> _Provided data_:
***
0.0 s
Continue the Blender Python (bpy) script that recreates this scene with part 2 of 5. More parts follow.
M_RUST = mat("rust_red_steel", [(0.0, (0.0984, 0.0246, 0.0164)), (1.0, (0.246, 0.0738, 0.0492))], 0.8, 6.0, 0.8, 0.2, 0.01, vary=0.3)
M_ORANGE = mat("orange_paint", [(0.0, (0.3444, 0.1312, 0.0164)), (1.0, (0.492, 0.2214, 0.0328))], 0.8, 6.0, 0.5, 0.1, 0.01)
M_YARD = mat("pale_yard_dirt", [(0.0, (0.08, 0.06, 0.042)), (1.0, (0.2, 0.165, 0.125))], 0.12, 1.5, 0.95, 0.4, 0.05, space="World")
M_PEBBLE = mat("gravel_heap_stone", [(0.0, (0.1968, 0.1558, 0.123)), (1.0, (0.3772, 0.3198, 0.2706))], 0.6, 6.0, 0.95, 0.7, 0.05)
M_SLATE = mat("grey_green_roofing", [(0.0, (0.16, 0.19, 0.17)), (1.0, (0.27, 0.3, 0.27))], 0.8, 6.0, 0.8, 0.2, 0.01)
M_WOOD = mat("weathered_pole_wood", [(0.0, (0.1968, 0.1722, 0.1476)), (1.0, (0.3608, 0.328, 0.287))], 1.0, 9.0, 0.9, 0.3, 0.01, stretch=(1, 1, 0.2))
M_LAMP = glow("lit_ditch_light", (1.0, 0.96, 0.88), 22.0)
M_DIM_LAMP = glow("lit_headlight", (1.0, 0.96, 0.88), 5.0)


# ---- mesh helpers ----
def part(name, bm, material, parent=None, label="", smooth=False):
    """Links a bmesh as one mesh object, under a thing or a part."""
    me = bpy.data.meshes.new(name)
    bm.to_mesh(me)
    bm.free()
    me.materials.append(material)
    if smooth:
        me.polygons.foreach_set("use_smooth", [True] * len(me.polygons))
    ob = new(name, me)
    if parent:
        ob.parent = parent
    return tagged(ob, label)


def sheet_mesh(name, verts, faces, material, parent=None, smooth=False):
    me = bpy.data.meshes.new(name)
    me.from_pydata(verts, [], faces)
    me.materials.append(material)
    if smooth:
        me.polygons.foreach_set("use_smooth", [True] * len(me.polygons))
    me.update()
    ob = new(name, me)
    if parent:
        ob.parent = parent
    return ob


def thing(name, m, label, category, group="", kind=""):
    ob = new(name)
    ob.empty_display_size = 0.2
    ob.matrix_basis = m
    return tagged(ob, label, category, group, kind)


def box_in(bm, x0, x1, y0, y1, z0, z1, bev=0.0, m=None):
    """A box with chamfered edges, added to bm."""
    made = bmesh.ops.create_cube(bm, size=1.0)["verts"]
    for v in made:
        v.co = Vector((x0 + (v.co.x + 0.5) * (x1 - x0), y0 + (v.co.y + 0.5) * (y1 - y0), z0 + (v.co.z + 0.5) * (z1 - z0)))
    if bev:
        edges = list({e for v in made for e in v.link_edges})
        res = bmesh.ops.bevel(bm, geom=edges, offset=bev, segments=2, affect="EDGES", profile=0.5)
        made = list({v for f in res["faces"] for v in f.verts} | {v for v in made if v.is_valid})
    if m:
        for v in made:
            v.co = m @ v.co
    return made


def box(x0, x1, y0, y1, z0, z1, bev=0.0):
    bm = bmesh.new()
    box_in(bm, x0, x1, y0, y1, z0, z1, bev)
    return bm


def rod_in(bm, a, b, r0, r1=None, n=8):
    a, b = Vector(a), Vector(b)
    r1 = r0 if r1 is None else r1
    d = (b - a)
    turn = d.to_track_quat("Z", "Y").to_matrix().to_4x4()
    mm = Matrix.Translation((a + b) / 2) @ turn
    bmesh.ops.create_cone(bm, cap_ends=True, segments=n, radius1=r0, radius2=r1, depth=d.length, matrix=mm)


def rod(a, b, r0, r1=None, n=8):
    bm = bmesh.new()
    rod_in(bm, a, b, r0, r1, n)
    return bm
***
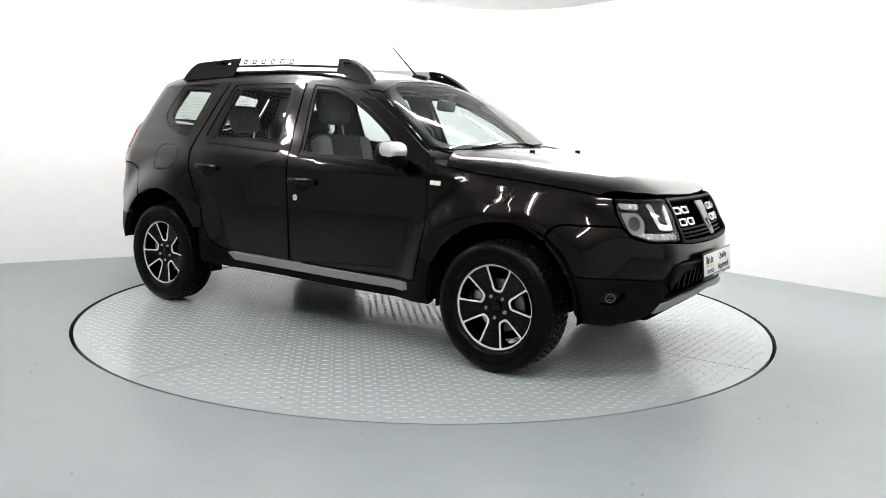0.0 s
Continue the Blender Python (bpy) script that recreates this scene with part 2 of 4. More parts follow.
***
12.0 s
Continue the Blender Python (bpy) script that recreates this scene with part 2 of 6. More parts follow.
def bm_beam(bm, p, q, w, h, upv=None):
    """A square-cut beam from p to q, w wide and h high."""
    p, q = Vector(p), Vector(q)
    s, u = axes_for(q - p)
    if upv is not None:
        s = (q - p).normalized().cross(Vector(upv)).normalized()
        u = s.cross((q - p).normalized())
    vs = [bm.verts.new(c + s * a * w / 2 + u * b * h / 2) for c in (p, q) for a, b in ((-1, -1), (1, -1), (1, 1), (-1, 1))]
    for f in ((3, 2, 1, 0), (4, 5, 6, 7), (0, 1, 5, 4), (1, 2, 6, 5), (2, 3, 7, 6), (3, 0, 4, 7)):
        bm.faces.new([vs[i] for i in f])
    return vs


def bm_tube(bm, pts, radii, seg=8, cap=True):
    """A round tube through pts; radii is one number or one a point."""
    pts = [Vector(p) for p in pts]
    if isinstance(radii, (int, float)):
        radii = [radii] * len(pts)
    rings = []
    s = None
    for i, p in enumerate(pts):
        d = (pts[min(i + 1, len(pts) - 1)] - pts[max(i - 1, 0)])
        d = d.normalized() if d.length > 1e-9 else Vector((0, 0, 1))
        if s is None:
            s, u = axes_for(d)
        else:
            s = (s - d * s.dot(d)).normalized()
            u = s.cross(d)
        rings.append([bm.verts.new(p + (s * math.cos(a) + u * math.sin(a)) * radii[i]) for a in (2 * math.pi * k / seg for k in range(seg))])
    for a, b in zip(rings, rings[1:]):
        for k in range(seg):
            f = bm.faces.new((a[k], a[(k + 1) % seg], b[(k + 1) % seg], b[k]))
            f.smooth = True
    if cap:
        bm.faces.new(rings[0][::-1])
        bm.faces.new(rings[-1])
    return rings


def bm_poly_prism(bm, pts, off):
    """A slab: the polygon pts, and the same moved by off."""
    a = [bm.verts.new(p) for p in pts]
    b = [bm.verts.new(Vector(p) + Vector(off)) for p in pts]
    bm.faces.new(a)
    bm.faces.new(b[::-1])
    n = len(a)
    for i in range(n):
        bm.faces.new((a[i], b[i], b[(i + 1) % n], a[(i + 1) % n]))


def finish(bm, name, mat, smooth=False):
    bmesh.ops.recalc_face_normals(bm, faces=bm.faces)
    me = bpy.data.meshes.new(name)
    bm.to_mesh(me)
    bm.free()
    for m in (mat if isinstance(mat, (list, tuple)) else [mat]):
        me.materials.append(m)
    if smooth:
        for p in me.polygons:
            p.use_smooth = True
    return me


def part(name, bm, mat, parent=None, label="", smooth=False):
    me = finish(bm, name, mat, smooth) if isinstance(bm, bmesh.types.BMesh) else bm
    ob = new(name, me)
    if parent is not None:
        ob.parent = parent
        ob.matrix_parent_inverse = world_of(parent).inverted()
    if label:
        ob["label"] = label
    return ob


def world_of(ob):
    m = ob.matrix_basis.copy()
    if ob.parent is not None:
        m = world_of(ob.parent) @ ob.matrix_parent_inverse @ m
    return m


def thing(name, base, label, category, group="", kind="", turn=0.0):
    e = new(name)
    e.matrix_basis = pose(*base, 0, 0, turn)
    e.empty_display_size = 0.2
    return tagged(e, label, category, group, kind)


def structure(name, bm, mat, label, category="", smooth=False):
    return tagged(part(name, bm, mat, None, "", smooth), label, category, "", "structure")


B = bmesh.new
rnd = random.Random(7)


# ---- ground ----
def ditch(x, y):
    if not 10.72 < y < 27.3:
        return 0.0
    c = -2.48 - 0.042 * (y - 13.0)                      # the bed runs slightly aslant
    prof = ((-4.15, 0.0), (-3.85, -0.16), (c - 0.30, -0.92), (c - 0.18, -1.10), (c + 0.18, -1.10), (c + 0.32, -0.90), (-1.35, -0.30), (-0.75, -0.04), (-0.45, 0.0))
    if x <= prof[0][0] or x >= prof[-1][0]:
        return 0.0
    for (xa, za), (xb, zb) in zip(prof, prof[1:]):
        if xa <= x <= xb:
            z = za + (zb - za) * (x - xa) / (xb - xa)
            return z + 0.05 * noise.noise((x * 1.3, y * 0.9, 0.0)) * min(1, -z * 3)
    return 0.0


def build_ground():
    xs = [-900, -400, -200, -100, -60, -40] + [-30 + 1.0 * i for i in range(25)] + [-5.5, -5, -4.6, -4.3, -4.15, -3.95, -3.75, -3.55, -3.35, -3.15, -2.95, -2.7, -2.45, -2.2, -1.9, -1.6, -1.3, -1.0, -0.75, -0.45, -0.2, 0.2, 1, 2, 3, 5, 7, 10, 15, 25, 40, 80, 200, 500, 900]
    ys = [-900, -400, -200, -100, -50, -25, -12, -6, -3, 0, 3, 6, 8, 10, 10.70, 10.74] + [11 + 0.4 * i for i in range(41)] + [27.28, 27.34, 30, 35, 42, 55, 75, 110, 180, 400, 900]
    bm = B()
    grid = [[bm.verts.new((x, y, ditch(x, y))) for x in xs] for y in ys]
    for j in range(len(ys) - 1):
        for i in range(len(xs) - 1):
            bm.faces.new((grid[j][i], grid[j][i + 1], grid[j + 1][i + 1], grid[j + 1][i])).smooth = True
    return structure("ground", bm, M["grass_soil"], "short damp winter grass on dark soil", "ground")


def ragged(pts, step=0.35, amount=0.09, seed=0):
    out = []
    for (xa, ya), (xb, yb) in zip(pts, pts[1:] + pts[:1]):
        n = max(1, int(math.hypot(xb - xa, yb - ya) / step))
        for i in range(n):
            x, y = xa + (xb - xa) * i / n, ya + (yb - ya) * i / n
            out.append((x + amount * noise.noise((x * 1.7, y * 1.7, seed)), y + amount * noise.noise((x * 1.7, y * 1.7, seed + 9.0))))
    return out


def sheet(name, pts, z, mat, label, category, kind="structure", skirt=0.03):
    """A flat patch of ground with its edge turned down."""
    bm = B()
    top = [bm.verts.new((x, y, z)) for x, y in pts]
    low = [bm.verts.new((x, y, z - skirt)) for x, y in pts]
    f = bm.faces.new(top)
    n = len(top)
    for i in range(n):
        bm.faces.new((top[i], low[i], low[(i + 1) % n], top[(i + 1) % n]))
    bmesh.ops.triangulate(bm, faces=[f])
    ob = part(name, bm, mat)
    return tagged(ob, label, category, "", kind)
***
> _Work to complete_: State how many lines of the records above contain "parts", with no words besides the number.

> _Exercise solution_: 3